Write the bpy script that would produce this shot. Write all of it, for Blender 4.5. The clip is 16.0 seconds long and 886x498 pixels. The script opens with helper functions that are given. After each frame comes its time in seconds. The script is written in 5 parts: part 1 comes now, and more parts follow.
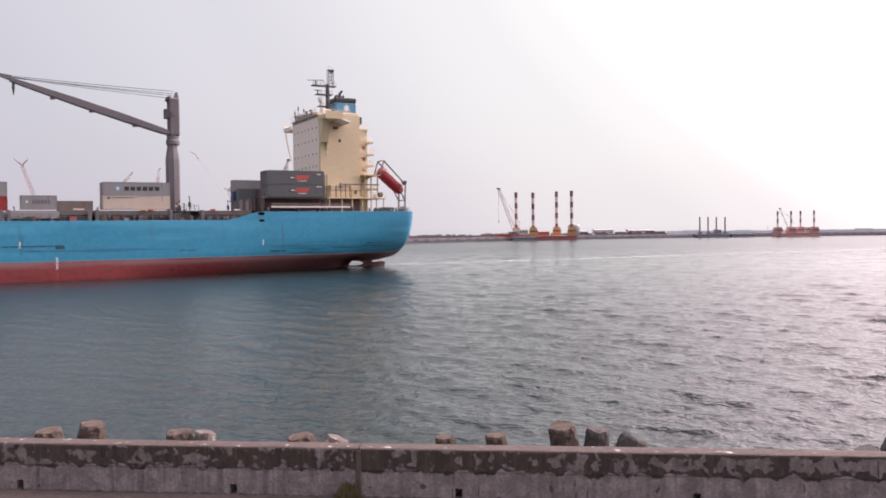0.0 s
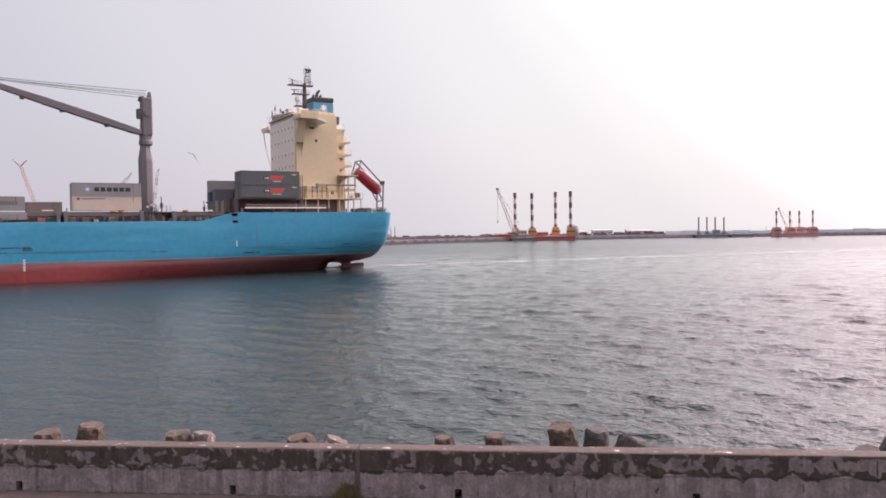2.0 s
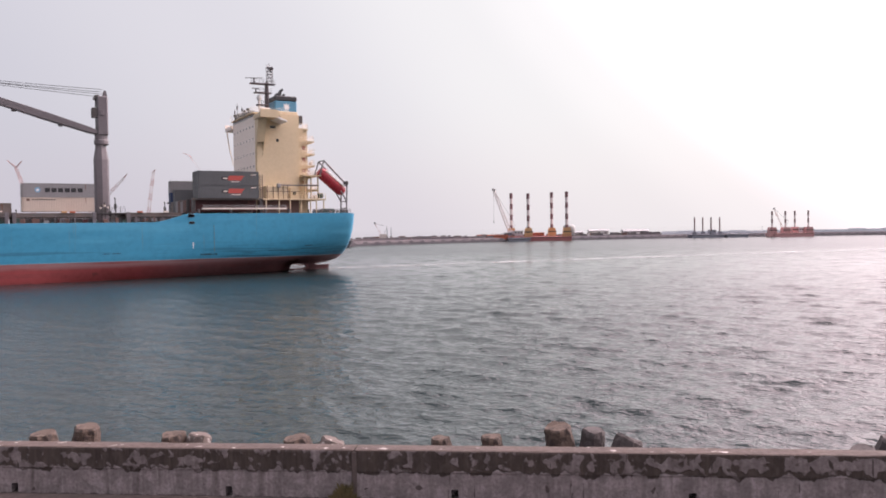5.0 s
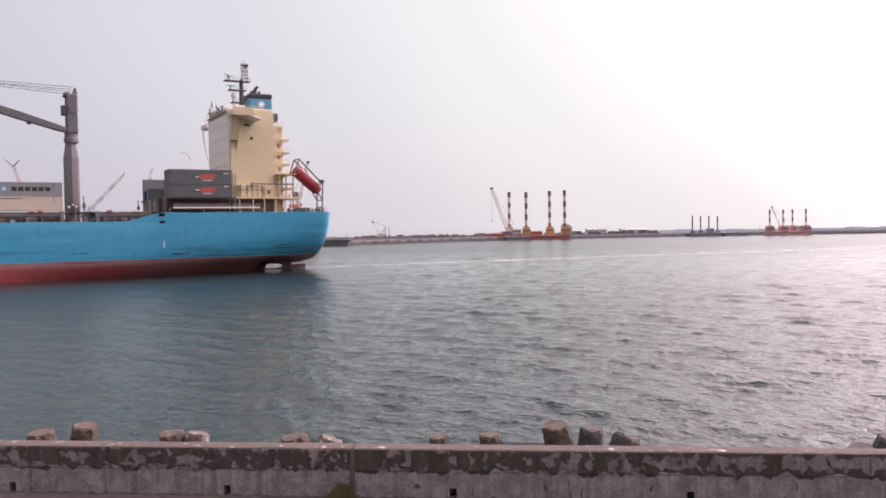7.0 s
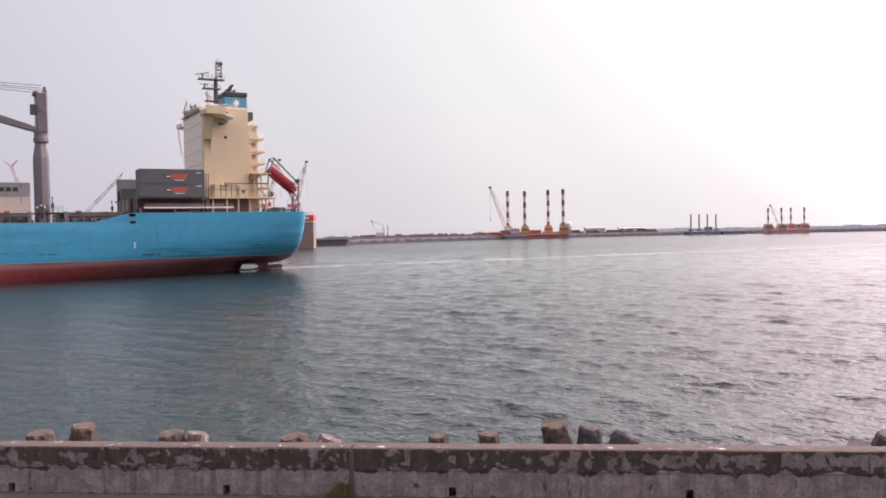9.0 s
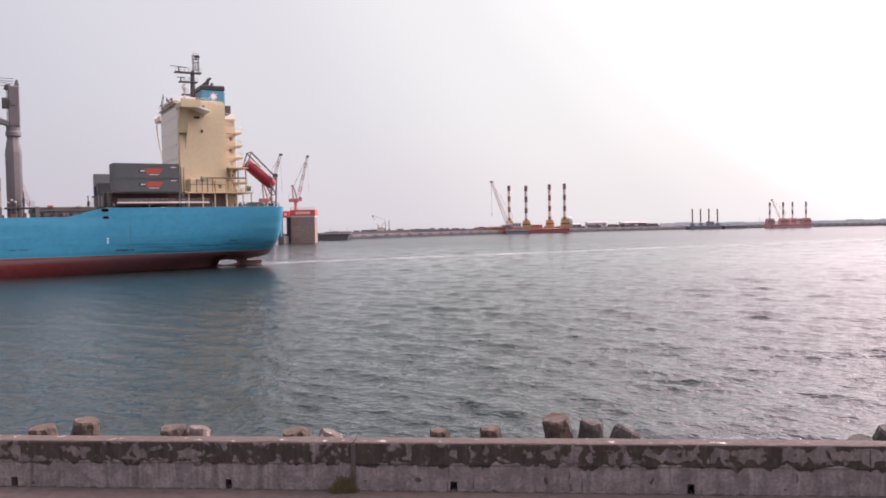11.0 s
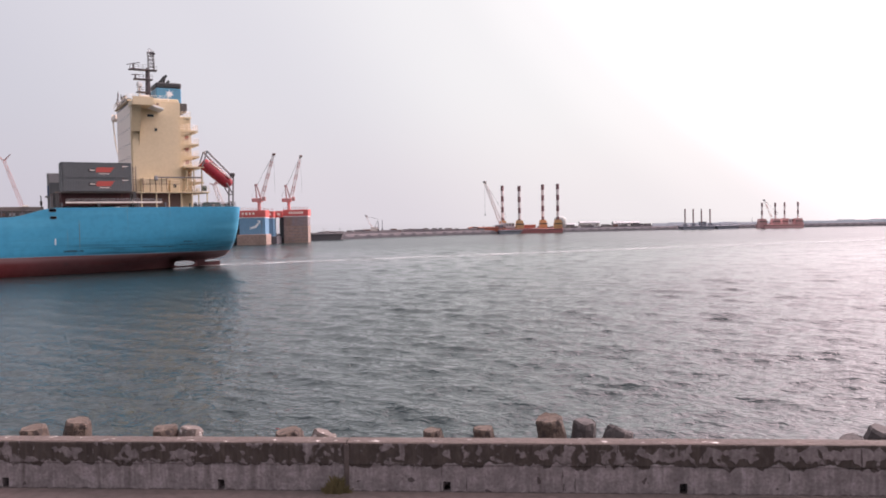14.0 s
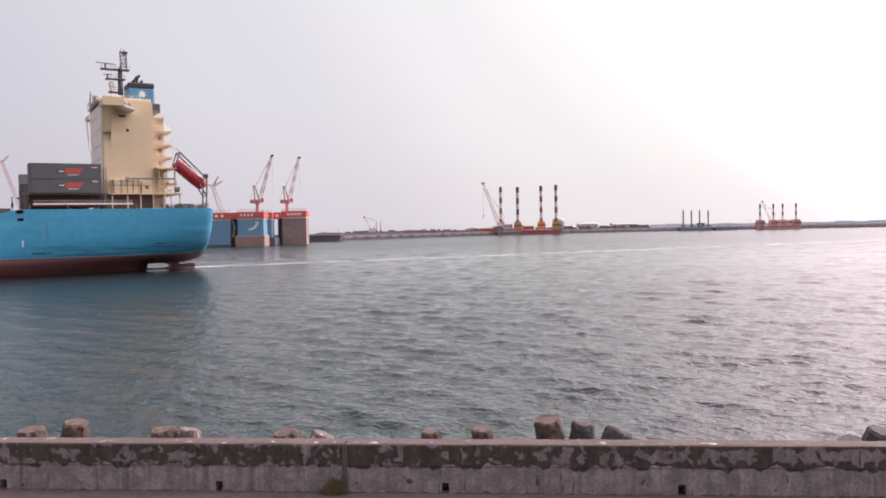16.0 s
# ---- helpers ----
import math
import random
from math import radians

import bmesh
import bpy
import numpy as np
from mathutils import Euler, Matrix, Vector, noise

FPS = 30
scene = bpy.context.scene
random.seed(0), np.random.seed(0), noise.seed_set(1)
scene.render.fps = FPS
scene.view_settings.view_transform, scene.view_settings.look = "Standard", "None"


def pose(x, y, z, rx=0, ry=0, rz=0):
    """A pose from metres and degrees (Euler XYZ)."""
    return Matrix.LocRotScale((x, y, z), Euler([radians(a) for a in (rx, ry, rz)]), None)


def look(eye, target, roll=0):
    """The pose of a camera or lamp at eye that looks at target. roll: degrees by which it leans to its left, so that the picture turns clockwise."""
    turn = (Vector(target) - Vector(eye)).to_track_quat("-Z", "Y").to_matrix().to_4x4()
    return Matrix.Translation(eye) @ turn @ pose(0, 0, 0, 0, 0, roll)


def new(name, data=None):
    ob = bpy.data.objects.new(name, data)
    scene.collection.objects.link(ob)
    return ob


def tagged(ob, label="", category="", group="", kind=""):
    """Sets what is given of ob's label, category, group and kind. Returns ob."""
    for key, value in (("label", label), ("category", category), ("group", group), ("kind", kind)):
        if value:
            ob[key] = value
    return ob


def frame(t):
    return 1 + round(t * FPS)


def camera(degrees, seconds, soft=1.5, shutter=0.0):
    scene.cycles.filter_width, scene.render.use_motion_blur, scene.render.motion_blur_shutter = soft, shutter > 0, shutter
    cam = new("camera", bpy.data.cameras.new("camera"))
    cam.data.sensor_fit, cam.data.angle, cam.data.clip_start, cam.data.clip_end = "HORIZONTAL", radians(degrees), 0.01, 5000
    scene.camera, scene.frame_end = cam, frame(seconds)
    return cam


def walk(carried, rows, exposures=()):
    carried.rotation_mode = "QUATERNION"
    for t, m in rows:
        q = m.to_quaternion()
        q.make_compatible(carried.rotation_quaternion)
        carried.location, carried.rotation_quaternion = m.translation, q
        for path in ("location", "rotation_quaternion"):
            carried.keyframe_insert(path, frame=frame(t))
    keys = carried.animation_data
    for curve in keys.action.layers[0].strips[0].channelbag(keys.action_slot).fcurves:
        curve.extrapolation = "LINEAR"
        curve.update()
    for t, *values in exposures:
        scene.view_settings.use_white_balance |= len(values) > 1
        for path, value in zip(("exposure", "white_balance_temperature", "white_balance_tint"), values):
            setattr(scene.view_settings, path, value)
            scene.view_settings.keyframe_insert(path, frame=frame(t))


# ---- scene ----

§ Exercise directions
Every line of the data should be copied as it stands, without the images.

§ Solved exercise
Write the bpy script that would produce this shot. Write all of it, for Blender 4.5. The clip is 16.0 seconds long and 886x498 pixels. The script opens with helper functions that are given. After each frame comes its time in seconds. The script is written in 5 parts: part 1 comes now, and more parts follow.
0.0 s
2.0 s
5.0 s
7.0 s
9.0 s
11.0 s
14.0 s
16.0 s
# ---- helpers ----
import math
import random
from math import radians

import bmesh
import bpy
import numpy as np
from mathutils import Euler, Matrix, Vector, noise

FPS = 30
scene = bpy.context.scene
random.seed(0), np.random.seed(0), noise.seed_set(1)
scene.render.fps = FPS
scene.view_settings.view_transform, scene.view_settings.look = "Standard", "None"


def pose(x, y, z, rx=0, ry=0, rz=0):
    """A pose from metres and degrees (Euler XYZ)."""
    return Matrix.LocRotScale((x, y, z), Euler([radians(a) for a in (rx, ry, rz)]), None)


def look(eye, target, roll=0):
    """The pose of a camera or lamp at eye that looks at target. roll: degrees by which it leans to its left, so that the picture turns clockwise."""
    turn = (Vector(target) - Vector(eye)).to_track_quat("-Z", "Y").to_matrix().to_4x4()
    return Matrix.Translation(eye) @ turn @ pose(0, 0, 0, 0, 0, roll)


def new(name, data=None):
    ob = bpy.data.objects.new(name, data)
    scene.collection.objects.link(ob)
    return ob


def tagged(ob, label="", category="", group="", kind=""):
    """Sets what is given of ob's label, category, group and kind. Returns ob."""
    for key, value in (("label", label), ("category", category), ("group", group), ("kind", kind)):
        if value:
            ob[key] = value
    return ob


def frame(t):
    return 1 + round(t * FPS)


def camera(degrees, seconds, soft=1.5, shutter=0.0):
    scene.cycles.filter_width, scene.render.use_motion_blur, scene.render.motion_blur_shutter = soft, shutter > 0, shutter
    cam = new("camera", bpy.data.cameras.new("camera"))
    cam.data.sensor_fit, cam.data.angle, cam.data.clip_start, cam.data.clip_end = "HORIZONTAL", radians(degrees), 0.01, 5000
    scene.camera, scene.frame_end = cam, frame(seconds)
    return cam


def walk(carried, rows, exposures=()):
    carried.rotation_mode = "QUATERNION"
    for t, m in rows:
        q = m.to_quaternion()
        q.make_compatible(carried.rotation_quaternion)
        carried.location, carried.rotation_quaternion = m.translation, q
        for path in ("location", "rotation_quaternion"):
            carried.keyframe_insert(path, frame=frame(t))
    keys = carried.animation_data
    for curve in keys.action.layers[0].strips[0].channelbag(keys.action_slot).fcurves:
        curve.extrapolation = "LINEAR"
        curve.update()
    for t, *values in exposures:
        scene.view_settings.use_white_balance |= len(values) > 1
        for path, value in zip(("exposure", "white_balance_temperature", "white_balance_tint"), values):
            setattr(scene.view_settings, path, value)
            scene.view_settings.keyframe_insert(path, frame=frame(t))


# ---- scene ----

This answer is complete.